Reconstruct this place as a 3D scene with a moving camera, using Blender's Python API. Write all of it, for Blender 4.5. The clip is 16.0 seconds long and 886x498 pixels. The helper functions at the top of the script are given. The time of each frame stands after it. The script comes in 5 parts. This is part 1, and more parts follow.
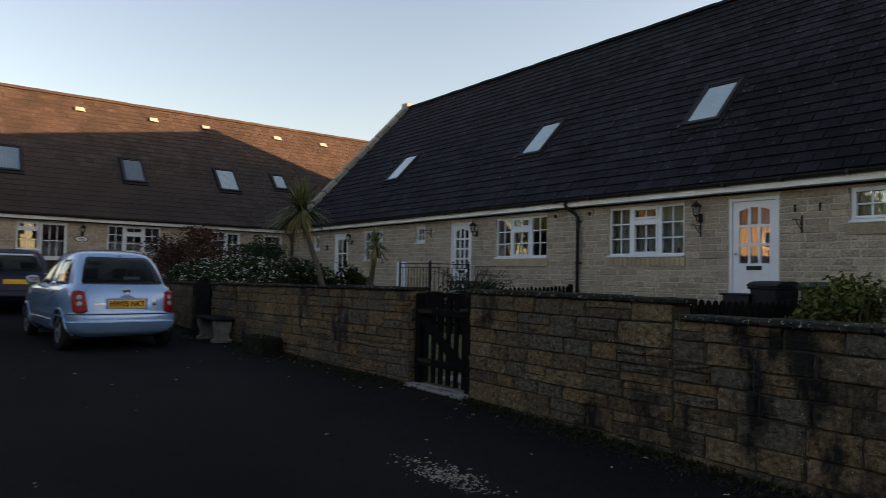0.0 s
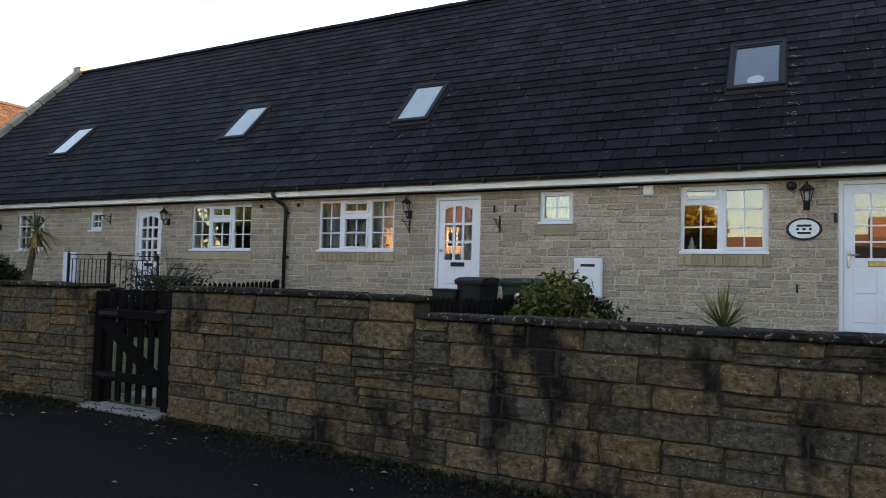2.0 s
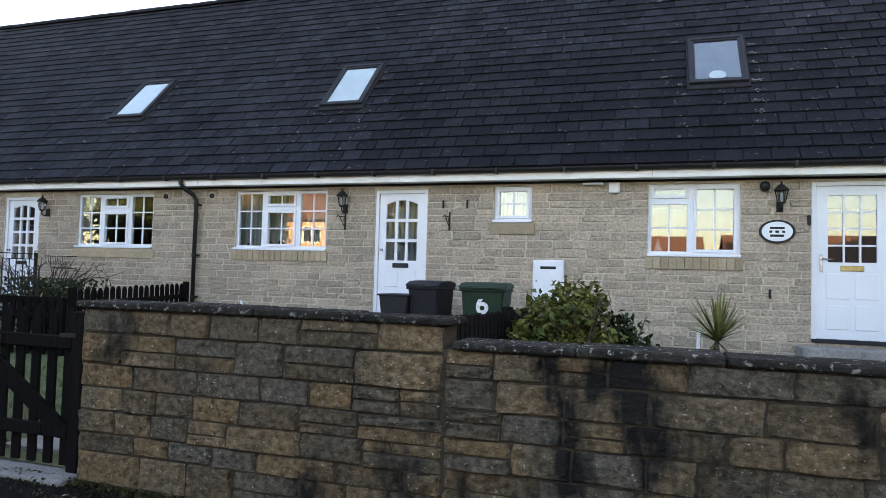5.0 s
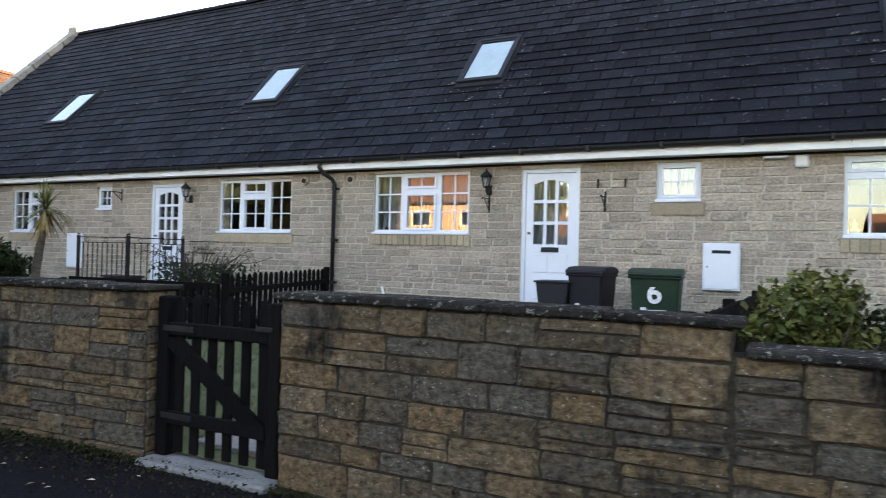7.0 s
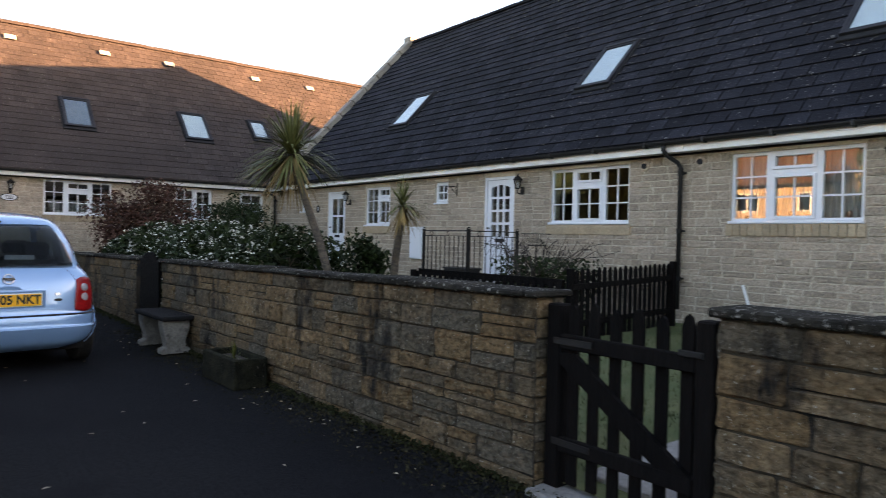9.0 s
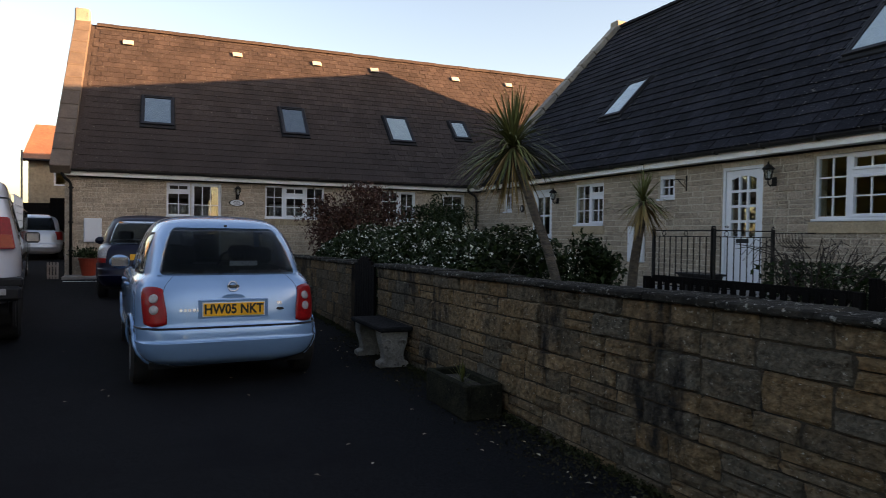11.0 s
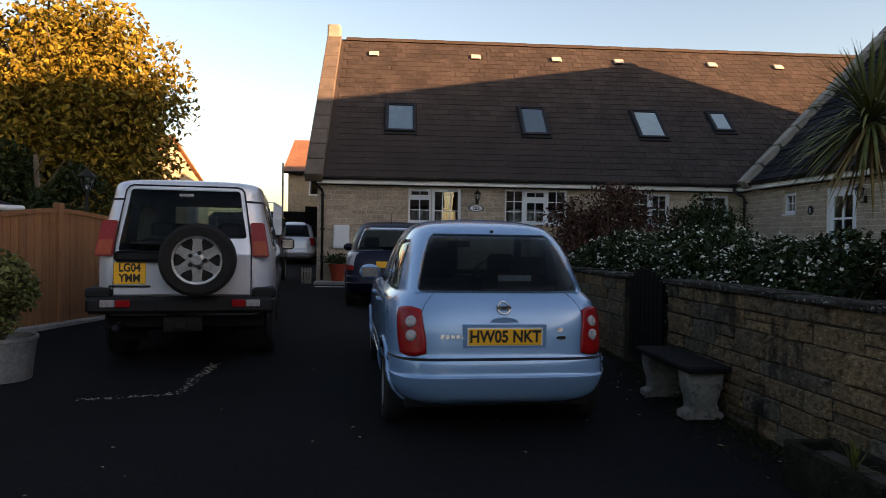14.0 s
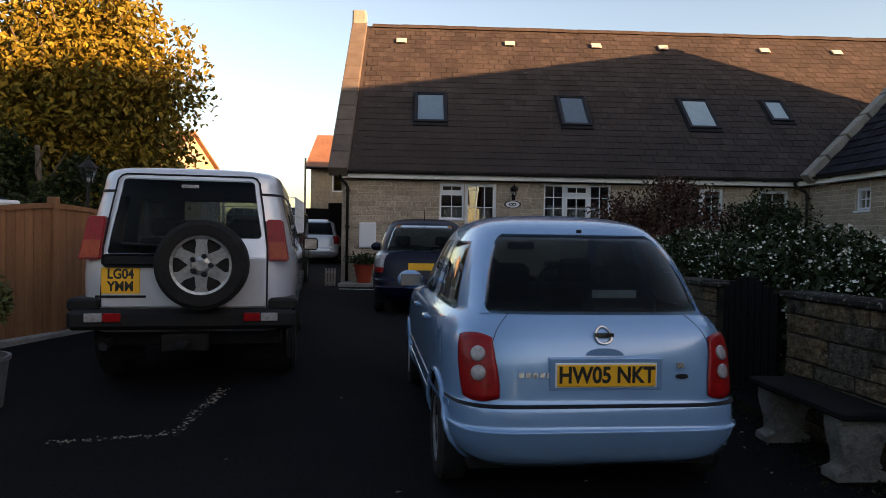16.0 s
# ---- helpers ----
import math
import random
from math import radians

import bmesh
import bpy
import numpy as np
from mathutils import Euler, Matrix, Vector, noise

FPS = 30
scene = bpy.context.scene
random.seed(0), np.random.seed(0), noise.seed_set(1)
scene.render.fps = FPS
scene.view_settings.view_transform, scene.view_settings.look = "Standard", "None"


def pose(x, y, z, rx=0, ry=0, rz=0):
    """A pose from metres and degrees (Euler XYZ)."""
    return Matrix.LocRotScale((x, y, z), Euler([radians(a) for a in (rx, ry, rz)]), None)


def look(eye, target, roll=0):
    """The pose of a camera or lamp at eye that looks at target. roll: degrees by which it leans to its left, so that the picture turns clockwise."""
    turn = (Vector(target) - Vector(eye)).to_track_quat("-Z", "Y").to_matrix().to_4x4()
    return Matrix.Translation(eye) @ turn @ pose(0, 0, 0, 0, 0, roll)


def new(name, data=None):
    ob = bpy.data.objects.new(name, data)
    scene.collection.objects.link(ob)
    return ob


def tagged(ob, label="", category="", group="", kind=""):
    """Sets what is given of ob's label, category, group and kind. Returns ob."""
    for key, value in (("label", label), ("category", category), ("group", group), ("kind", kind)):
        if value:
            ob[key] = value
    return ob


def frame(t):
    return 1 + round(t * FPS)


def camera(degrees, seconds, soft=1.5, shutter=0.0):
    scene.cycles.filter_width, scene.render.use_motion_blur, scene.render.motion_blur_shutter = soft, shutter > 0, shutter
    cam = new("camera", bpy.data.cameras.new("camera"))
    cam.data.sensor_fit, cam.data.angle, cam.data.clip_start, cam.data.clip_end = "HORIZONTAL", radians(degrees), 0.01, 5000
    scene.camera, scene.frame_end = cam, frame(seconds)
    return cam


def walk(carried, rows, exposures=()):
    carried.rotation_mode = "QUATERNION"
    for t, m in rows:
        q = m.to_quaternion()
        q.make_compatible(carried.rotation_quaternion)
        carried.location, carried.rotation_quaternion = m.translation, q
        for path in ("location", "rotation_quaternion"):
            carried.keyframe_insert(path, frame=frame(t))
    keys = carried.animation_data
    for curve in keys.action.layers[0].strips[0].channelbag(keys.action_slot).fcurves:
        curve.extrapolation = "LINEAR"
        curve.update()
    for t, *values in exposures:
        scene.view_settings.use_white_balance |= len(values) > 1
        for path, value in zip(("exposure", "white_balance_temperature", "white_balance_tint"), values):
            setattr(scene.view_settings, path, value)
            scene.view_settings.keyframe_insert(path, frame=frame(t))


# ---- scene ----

What you have to do
The data should be printed again unchanged; leave its pictures out.

Output below
Reconstruct this place as a 3D scene with a moving camera, using Blender's Python API. Write all of it, for Blender 4.5. The clip is 16.0 seconds long and 886x498 pixels. The helper functions at the top of the script are given. The time of each frame stands after it. The script comes in 5 parts. This is part 1, and more parts follow.
0.0 s
2.0 s
5.0 s
7.0 s
9.0 s
11.0 s
14.0 s
16.0 s
# ---- helpers ----
import math
import random
from math import radians

import bmesh
import bpy
import numpy as np
from mathutils import Euler, Matrix, Vector, noise

FPS = 30
scene = bpy.context.scene
random.seed(0), np.random.seed(0), noise.seed_set(1)
scene.render.fps = FPS
scene.view_settings.view_transform, scene.view_settings.look = "Standard", "None"


def pose(x, y, z, rx=0, ry=0, rz=0):
    """A pose from metres and degrees (Euler XYZ)."""
    return Matrix.LocRotScale((x, y, z), Euler([radians(a) for a in (rx, ry, rz)]), None)


def look(eye, target, roll=0):
    """The pose of a camera or lamp at eye that looks at target. roll: degrees by which it leans to its left, so that the picture turns clockwise."""
    turn = (Vector(target) - Vector(eye)).to_track_quat("-Z", "Y").to_matrix().to_4x4()
    return Matrix.Translation(eye) @ turn @ pose(0, 0, 0, 0, 0, roll)


def new(name, data=None):
    ob = bpy.data.objects.new(name, data)
    scene.collection.objects.link(ob)
    return ob


def tagged(ob, label="", category="", group="", kind=""):
    """Sets what is given of ob's label, category, group and kind. Returns ob."""
    for key, value in (("label", label), ("category", category), ("group", group), ("kind", kind)):
        if value:
            ob[key] = value
    return ob


def frame(t):
    return 1 + round(t * FPS)


def camera(degrees, seconds, soft=1.5, shutter=0.0):
    scene.cycles.filter_width, scene.render.use_motion_blur, scene.render.motion_blur_shutter = soft, shutter > 0, shutter
    cam = new("camera", bpy.data.cameras.new("camera"))
    cam.data.sensor_fit, cam.data.angle, cam.data.clip_start, cam.data.clip_end = "HORIZONTAL", radians(degrees), 0.01, 5000
    scene.camera, scene.frame_end = cam, frame(seconds)
    return cam


def walk(carried, rows, exposures=()):
    carried.rotation_mode = "QUATERNION"
    for t, m in rows:
        q = m.to_quaternion()
        q.make_compatible(carried.rotation_quaternion)
        carried.location, carried.rotation_quaternion = m.translation, q
        for path in ("location", "rotation_quaternion"):
            carried.keyframe_insert(path, frame=frame(t))
    keys = carried.animation_data
    for curve in keys.action.layers[0].strips[0].channelbag(keys.action_slot).fcurves:
        curve.extrapolation = "LINEAR"
        curve.update()
    for t, *values in exposures:
        scene.view_settings.use_white_balance |= len(values) > 1
        for path, value in zip(("exposure", "white_balance_temperature", "white_balance_tint"), values):
            setattr(scene.view_settings, path, value)
            scene.view_settings.keyframe_insert(path, frame=frame(t))


# ---- scene ----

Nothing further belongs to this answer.